Вперед — это хорошо, это правильно. Вот только какой вариант маршрута выбрать? Основным его командование считало одесский вариант. Чем-то он им нравился. А может, просто у кого-то ассоциации на этот город положительные имелись, кто знает. Только ведь не им рисковать, а потому окончательный выбор оставался за Третьяковым. И у него на то, куда направить стопы, имелись собственные мысли.
Одесса... Ехать туда не хотелось категорически. Во-первых, Виталий не любил одесситов, считая их понторезами. Во-вторых, сомневался, что нынешние жители этого города могут оказаться перспективны. Их деды-прадеды годами в катакомбах сидели да немцев резали, и ничего с ними фрицы сделать не смогли, а нынешних шуганули — они и разбежались. Ну и. в-третьих, большой город, мощный порт — лакомая цель для военных при любых раскладах. Стало быть, велик шанс, что остатки украинских банд в Одессу вцепятся руками и зубами. Как их будут выкуривать, что за идеи придут в головы военным — а черт их знает. Служба Виталия в рядах несокрушимой и легендарной закончилась уже двадцать лет как, и за это время военная мысль шагнула далеко вперед. А маразм, можно не сомневаться, еще дальше. В общем, запросто можно оказаться в центре мясорубки или, как вариант, в плотном кольце блокады.

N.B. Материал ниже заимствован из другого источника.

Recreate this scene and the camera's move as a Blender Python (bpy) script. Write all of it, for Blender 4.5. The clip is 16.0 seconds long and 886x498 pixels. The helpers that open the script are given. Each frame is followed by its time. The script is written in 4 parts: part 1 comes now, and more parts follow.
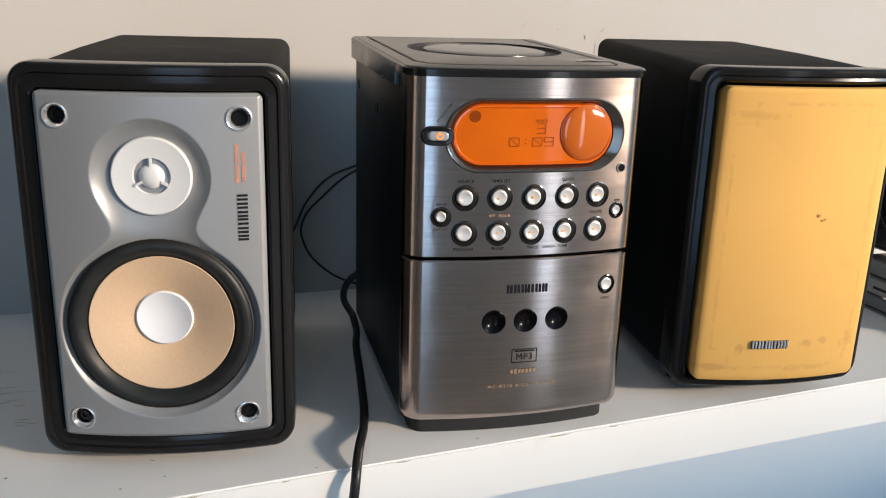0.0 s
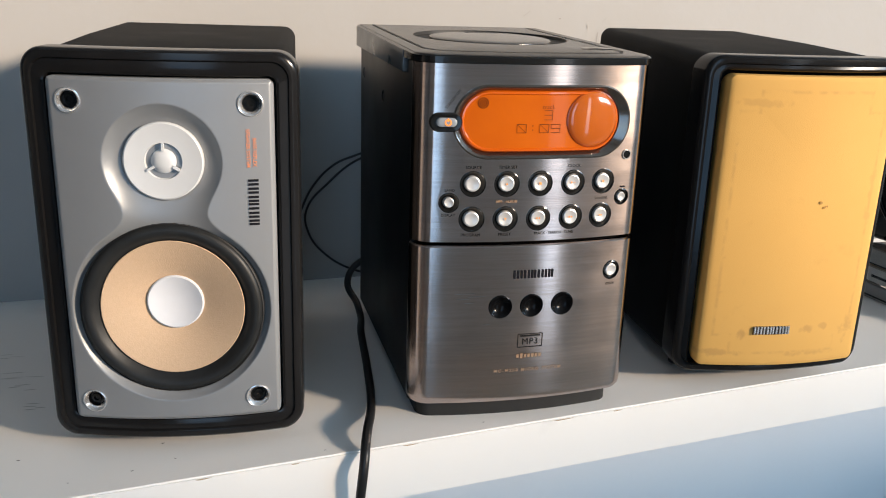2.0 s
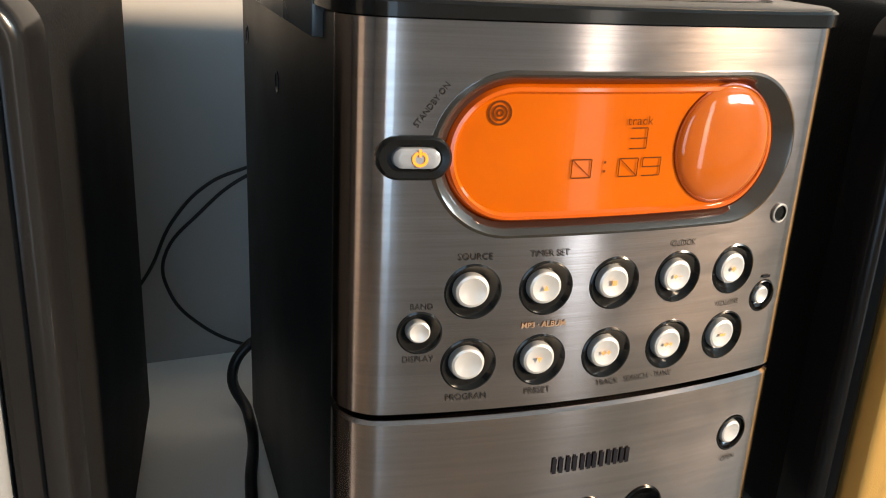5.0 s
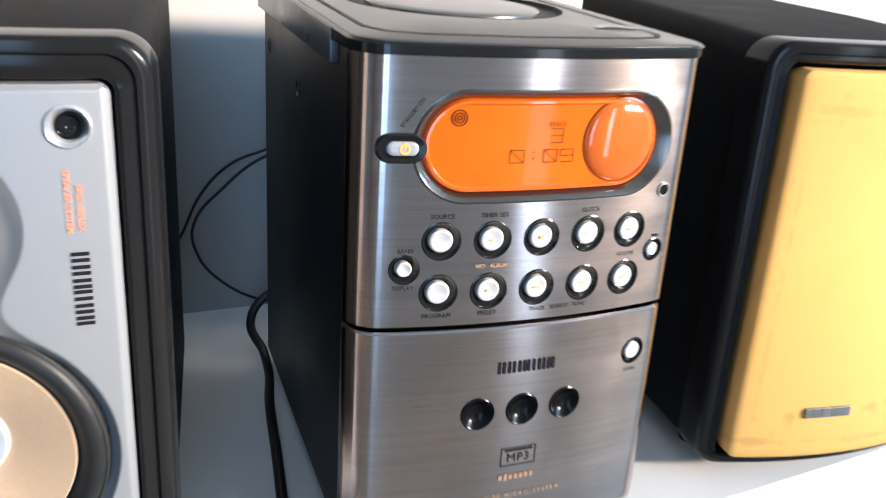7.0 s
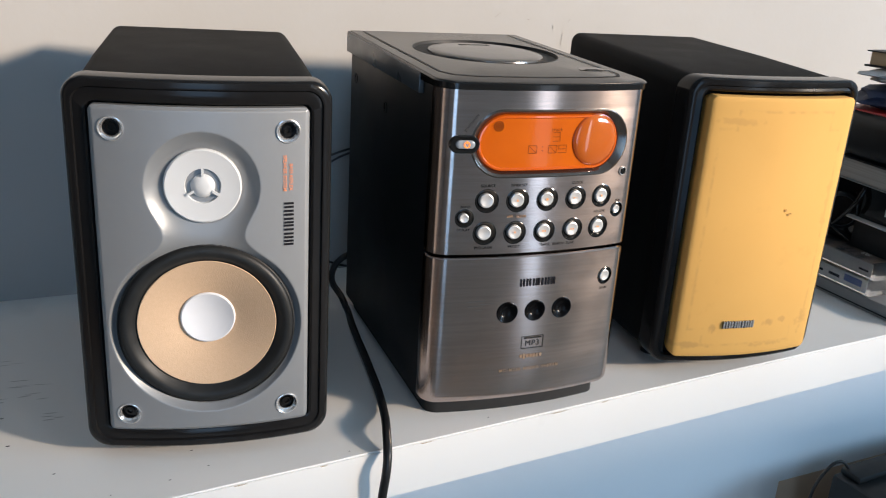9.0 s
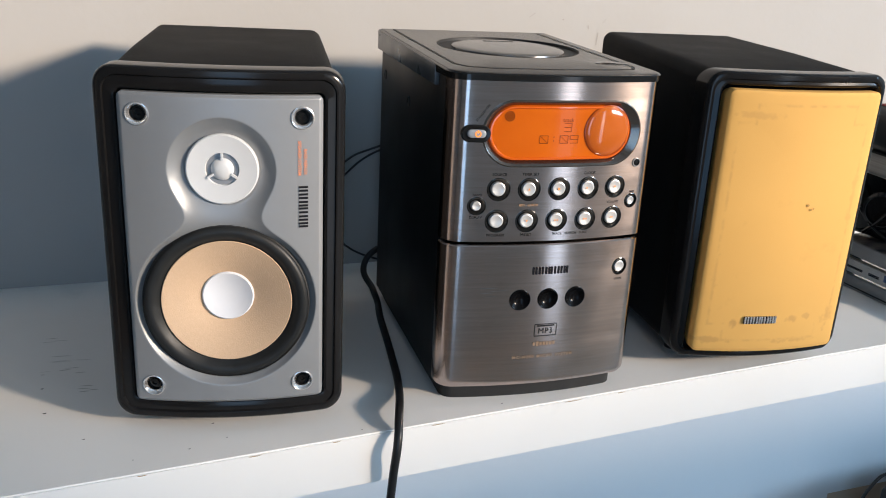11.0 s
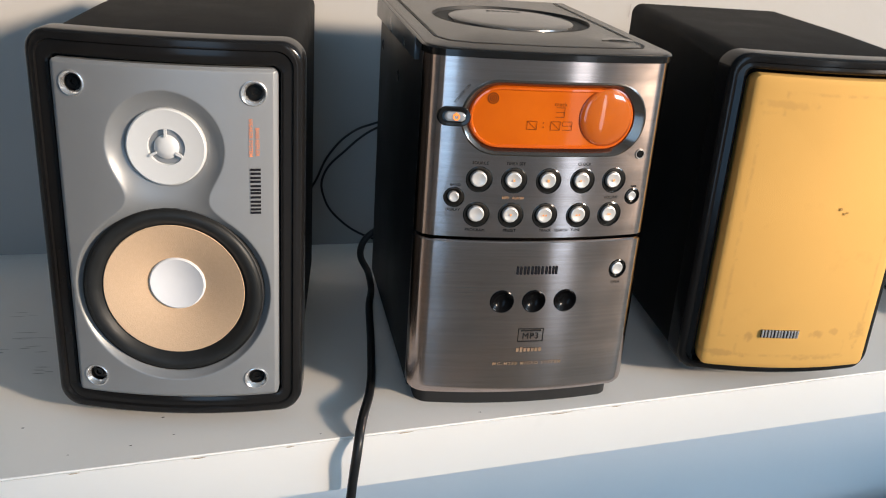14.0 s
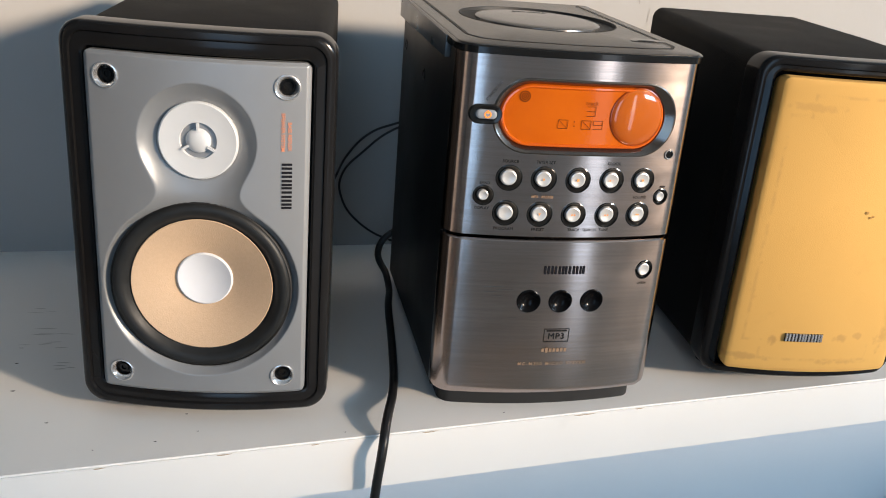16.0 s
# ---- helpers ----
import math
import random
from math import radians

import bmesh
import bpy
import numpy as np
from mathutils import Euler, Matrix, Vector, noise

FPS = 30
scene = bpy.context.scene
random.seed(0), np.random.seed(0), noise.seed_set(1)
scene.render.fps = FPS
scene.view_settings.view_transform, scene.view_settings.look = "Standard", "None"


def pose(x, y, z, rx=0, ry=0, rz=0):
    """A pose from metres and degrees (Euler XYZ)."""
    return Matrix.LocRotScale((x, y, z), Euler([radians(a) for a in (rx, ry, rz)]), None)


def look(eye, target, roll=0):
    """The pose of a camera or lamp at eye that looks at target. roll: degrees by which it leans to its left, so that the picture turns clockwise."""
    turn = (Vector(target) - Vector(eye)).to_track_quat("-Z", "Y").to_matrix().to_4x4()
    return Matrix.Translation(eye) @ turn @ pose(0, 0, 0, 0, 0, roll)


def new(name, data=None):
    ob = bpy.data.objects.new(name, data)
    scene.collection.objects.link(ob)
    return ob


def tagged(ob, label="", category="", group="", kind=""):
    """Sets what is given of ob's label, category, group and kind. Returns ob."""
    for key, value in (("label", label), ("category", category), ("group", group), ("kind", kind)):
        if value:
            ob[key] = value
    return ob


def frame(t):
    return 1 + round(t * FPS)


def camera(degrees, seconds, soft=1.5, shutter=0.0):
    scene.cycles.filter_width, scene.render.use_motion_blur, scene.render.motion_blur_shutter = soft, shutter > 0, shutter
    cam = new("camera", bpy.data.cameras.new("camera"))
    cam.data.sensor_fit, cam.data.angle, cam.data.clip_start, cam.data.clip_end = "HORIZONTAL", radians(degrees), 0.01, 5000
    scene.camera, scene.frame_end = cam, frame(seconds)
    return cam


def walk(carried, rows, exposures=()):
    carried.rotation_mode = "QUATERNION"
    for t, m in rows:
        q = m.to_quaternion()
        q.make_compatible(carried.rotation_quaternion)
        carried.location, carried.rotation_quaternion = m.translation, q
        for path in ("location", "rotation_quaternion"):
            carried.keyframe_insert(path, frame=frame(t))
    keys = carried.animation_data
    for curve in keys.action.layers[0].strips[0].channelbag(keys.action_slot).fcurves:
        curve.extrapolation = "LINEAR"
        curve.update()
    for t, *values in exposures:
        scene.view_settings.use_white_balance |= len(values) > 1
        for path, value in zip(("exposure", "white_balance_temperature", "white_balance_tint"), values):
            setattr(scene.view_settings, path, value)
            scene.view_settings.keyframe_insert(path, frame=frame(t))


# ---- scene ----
SHELF = 0.822
cam = camera(54.5, 16.0, 1.0, 0.4)
PATH = [
    (0, (0.0146, 0.0090, 1.1042), (0.6243, 1.8300, 0.5476), 1.71),
    (0.5, (0.0189, 0.0054, 1.0916), (0.6045, 1.8382, 0.5452), 1.50),
    (1, (0.0186, 0.0061, 1.0924), (0.6041, 1.8370, 0.5379), 1.55),
    (1.5, (0.0065, 0.0101, 1.0993), (0.6138, 1.8246, 0.5186), 1.80),
    (2, (0.0045, 0.0050, 1.1013), (0.6260, 1.8174, 0.5283), 1.90),
    (2.5, (-0.0050, 0.0072, 1.0962), (0.6839, 1.8034, 0.5490), 1.74),
    (2.8, (-0.0031, 0.0466, 1.1014), (0.8134, 1.7851, 0.5458), 1.83),
    (3, (-0.0175, 0.0890, 1.1044), (0.8976, 1.7610, 0.5018), 2.56),
    (3.2, (-0.0216, 0.1089, 1.1145), (0.8971, 1.7646, 0.4730), 3.37),
    (3.5, (-0.0206, 0.1511, 1.0997), (0.9733, 1.7715, 0.4788), 3.53),
    (3.7, (0.0011, 0.1804, 1.0922), (0.9488, 1.8328, 0.4834), 3.63),
    (4, (0.0313, 0.2314, 1.0874), (0.9506, 1.9045, 0.4914), 3.34),
    (4.2, (0.0583, 0.2525, 1.0853), (0.9198, 1.9542, 0.4836), 2.96),
    (6.3, (0.1006, 0.3097, 1.0678), (0.8575, 2.0233, 0.3672), 3.26),
    (6.5, (0.0940, 0.2926, 1.0680), (0.8711, 2.0062, 0.3901), 2.95),
    (7, (0.0522, 0.2008, 1.1040), (0.8557, 1.8972, 0.4137), 3.76),
    (7.2, (0.0368, 0.1570, 1.1188), (0.7940, 1.8662, 0.4086), 4.19),
    (7.5, (-0.0052, 0.0976, 1.1214), (0.7814, 1.7986, 0.4244), 4.78),
    (7.8, (-0.0376, 0.0455, 1.1292), (0.7314, 1.7697, 0.4705), 5.33),
    (8, (-0.0591, 0.0305, 1.1438), (0.7256, 1.7423, 0.4712), 6.15),
    (8.2, (-0.0742, 0.0181, 1.1433), (0.7067, 1.7409, 0.4939), 5.96),
    (8.5, (-0.0813, 0.0213, 1.1567), (0.7342, 1.7187, 0.4821), 5.67),
    (9, (-0.0751, 0.0122, 1.1442), (0.7522, 1.7088, 0.4845), 3.71),
    (9.2, (-0.0782, 0.0005, 1.1420), (0.7552, 1.6954, 0.4842), 3.42),
    (11.3, (-0.0459, -0.0237, 1.1355), (0.6204, 1.7482, 0.4899), 2.86),
    (11.5, (-0.0459, -0.0167, 1.1386), (0.6163, 1.7543, 0.4851), 2.76),
    (12, (-0.0180, 0.0083, 1.1347), (0.5883, 1.8003, 0.4855), 2.89),
    (12.5, (0.0201, 0.0163, 1.1353), (0.5495, 1.8370, 0.4999), 2.43),
    (13, (0.0419, 0.0215, 1.1270), (0.5420, 1.8408, 0.4641), 2.64),
    (13.5, (0.0443, 0.0206, 1.1211), (0.5314, 1.8252, 0.4093), 3.19),
    (14, (0.0281, 0.0153, 1.1371), (0.5602, 1.8019, 0.4119), 4.10),
    (14.5, (0.0212, 0.0092, 1.1421), (0.5824, 1.7905, 0.4274), 4.99),
    (15, (0.0211, 0.0082, 1.1376), (0.5685, 1.7953, 0.4241), 4.96),
    (15.5, (0.0109, 0.0155, 1.1324), (0.5548, 1.8077, 0.4295), 4.78),
    (16, (0.0092, 0.0199, 1.1289), (0.5501, 1.8108, 0.4231), 4.83),
]
EXPOSURES = [(0.0, -0.02, 6440, 10), (2.5, -0.02, 6440, 10), (3.0, 0.00, 6690, 10), (4.0, -0.10, 7140, 10), (4.6, 0.12, 7240, 10), (6.0, 0.70, 7240, 10), (6.5, 0.86, 7240, 10), (7.0, 0.91, 5840, 10),
             (7.5, 0.32, 5640, 10), (8.0, -0.09, 5890, 10), (8.5, -0.15, 5790, 10), (9.0, 0.00, 6140, 10), (11.5, 0.02, 6190, 10), (12.5, -0.02, 6440, 10), (16.0, 0.00, 6440, 10)]
walk(cam, [(t, look(eye, target, roll)) for t, eye, target, roll in PATH], EXPOSURES)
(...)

То и другое не то чтоб пугало, но помехи создавало изрядные.
Альтернативные варианты тоже не слишком вдохновляли. Единственный плюс — степень свободы они предоставляют большую. Зато все длиннее, и намного. Хотя... Какая, в сущности, разница? Его задача на расстояние завязана в последнюю очередь. А какой вариант выбрать... Третьяков достал из кармана монету, подкинул ее в воздух, ловко поймал, глянул, что выпало... Ну да, кто б сомневался.
Третьяков пожал плечами, зевнул, едва не вывихнув челюсть, и отправился завтракать. Впереди был длинный день.
Как и предполагал Виталий, в поток он влился без особых проблем. И сразу же понял две вещи. Во-первых, все вокруг едут на более мощных машинах. Это не то чтобы обидно, но ведь умельцам родной конторы наверняка ничего не стоило впихнуть в Ниву движок, да и все остальное хоть от Мерседеса. А во-вторых, мощность здесь и сейчас мало что значила — по этой дороге уж точно не разогнаться.